2. Relevant equations

Am just trying to find descriptions for these, am trying to research my papers before I sit them this year, but there are no suggested texts and couldn't find good definitions for all of these from searching on the internet.

3. The attempt at a solution

I pressume principal stretch is going to be similar to principal strain? And hence the ammount of elongation/contraction in the principal strain direction...

Anisotropy is differing properties in along different axis.

Dilatancy is to do with increased shear stress causing increased viscosity and sometimes solidification? But couldn't work out what the deformation was.

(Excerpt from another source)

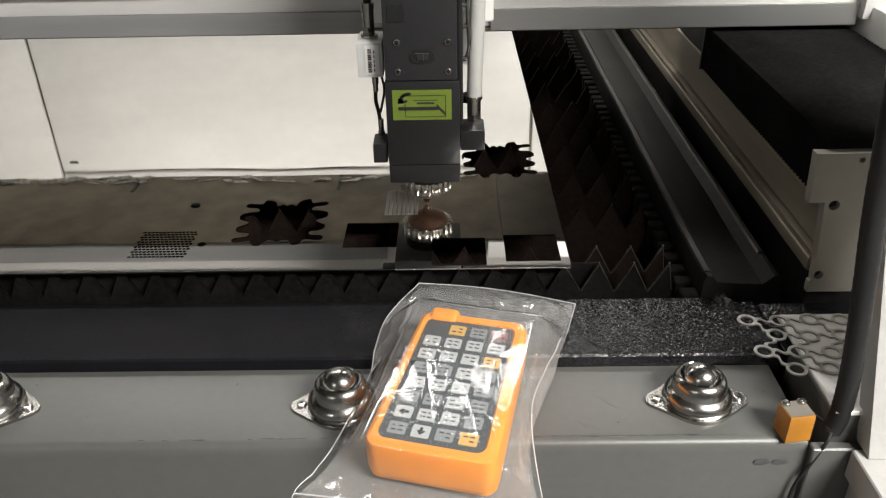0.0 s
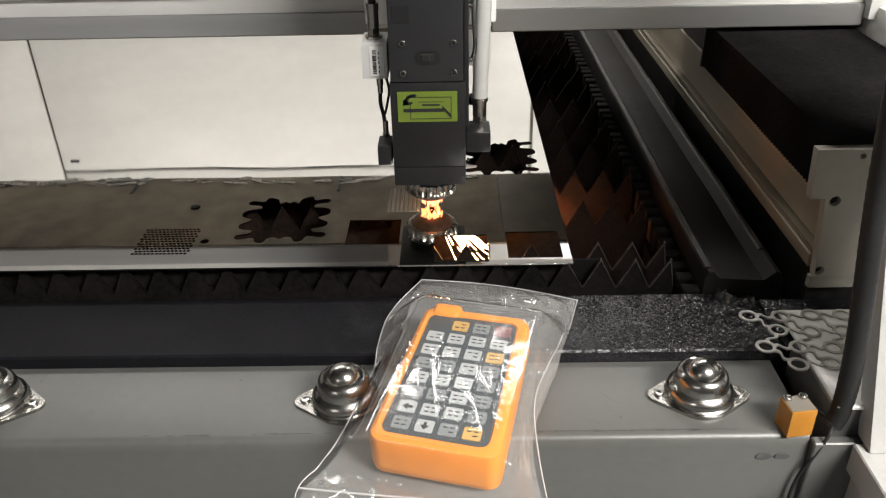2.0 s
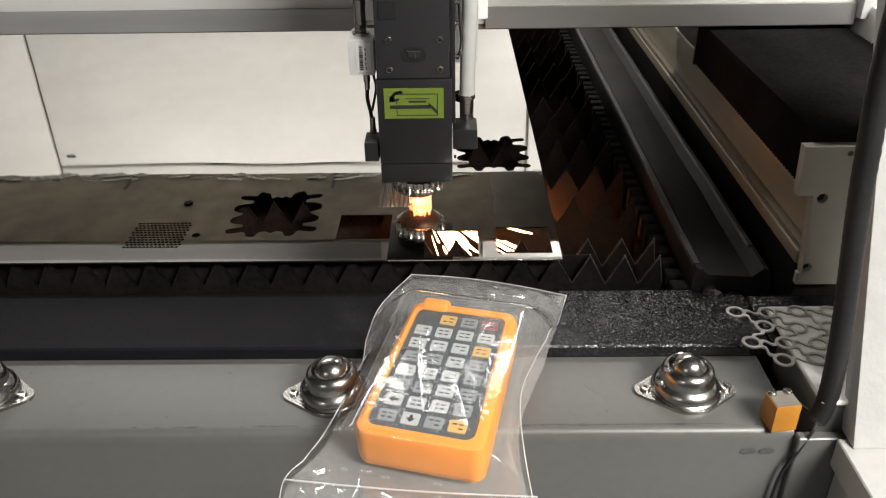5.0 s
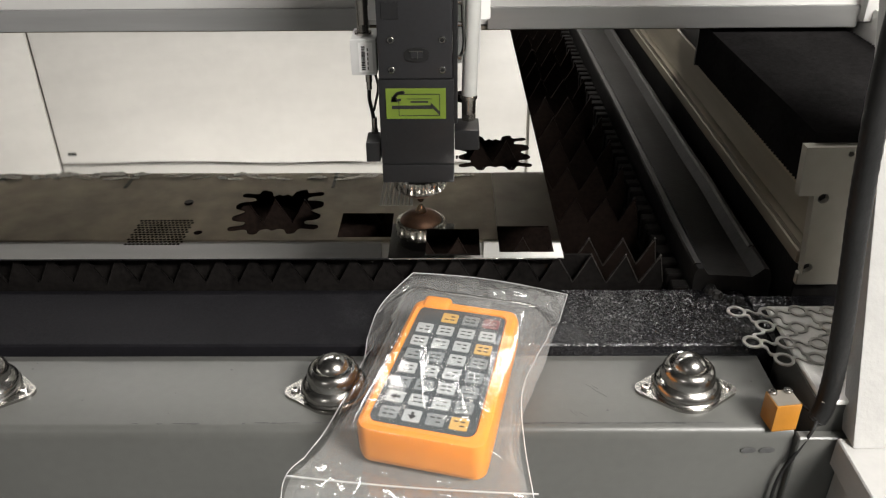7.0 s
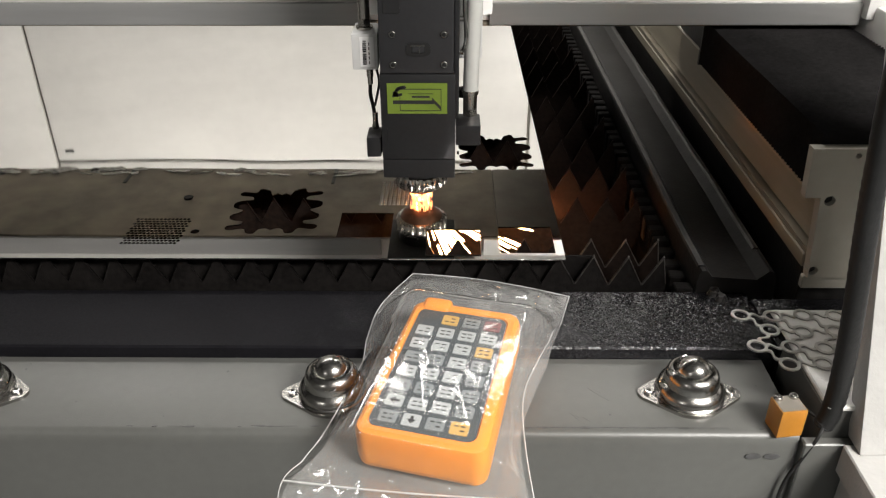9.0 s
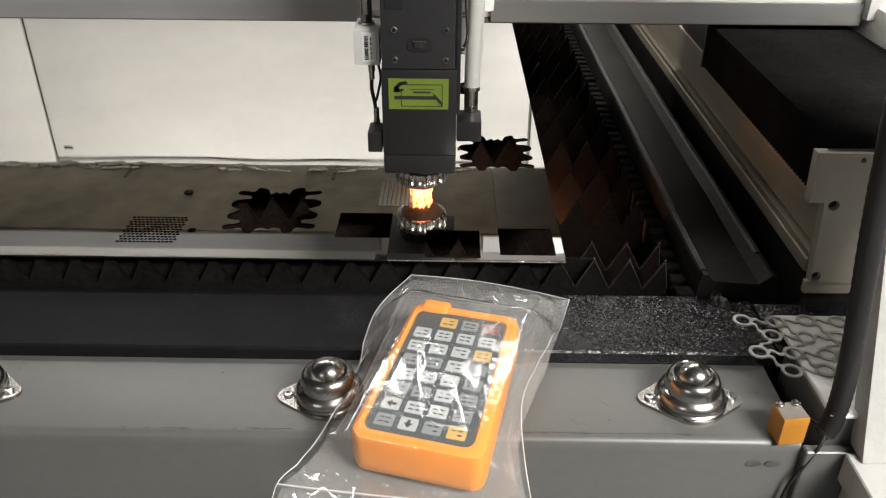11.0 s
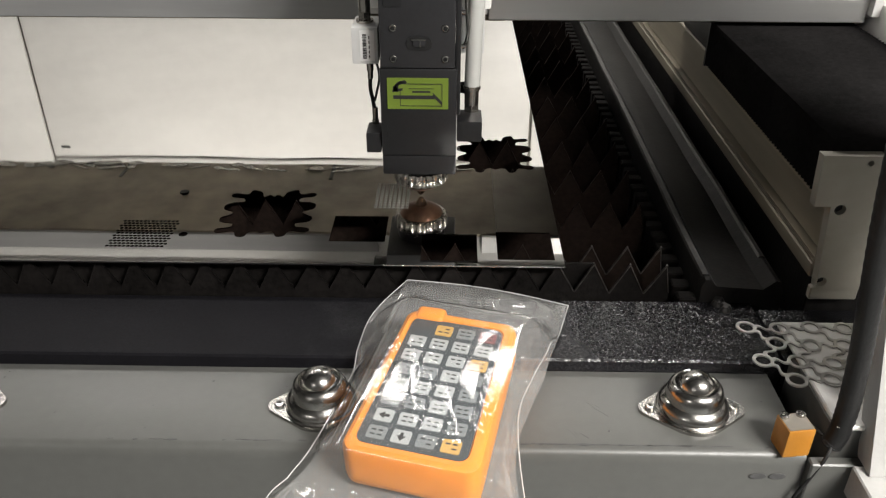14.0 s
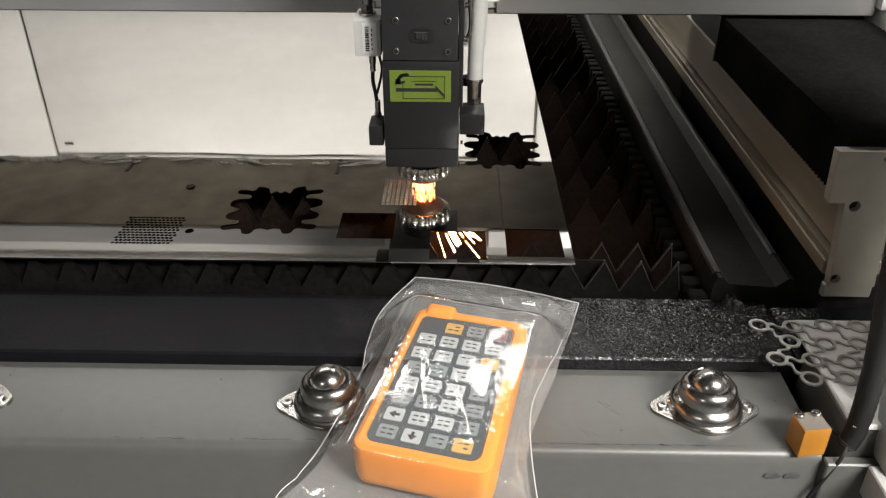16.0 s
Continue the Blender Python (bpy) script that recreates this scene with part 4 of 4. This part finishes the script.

Didn't have much luck with the last two as they seem to be quite general terms.
1. The problem statement, all variables and given/known data

2. Relevant equations

3. The attempt at a solution

2. Feb 18, 2013

### afreiden

Principal stretch: The principal stretches are the three eigenvalues of either the "Right stretch tensor," typically denoted U, or the "Left stretch tensor," denoted V. These eigenvalues are the same for both tensors, though you could think of them as being "ordered" differently depending on which tensor you are interested in. Sometimes stress-strain relationships are given in terms of principal stress and principal stretch.

Dilatancy: Did you mean to ask about the definition of "dilatancy" or did you mean "dilatational"?
I'm not a fluid mechanics person, so I can't comment on dilatancy.

Pure Deformation: This is not really a common phrase. I would assume that it means "homogeneous" deformation and additionally that no rigid body rotations are present.

Lagrangian description: The tensor U is a Lagrangian tensor. The tensor V is an Eulerian tensor (another common Lagrangian strain tensor that I'm sure you've come across is E -- and its Eulerian counterpart e). Under rigid body rotation, U would be unchanged, whereas V would change. The Lagrangian description is often referred to as the "material" description.

Under deformation without rigid body rotation (pure deformation?), U and V are the same.

To see what the Lagrangian description means, physically, look at the example at the bottom of this page:
http://utsv.net/solid-mechanics/4-stress/alternative-measures-of-stress
Look closely at the axes in the figure at the bottom of that page. Note that E is a Lagrangian strain tensor, and observe that it is invariant to the rigid body rotation.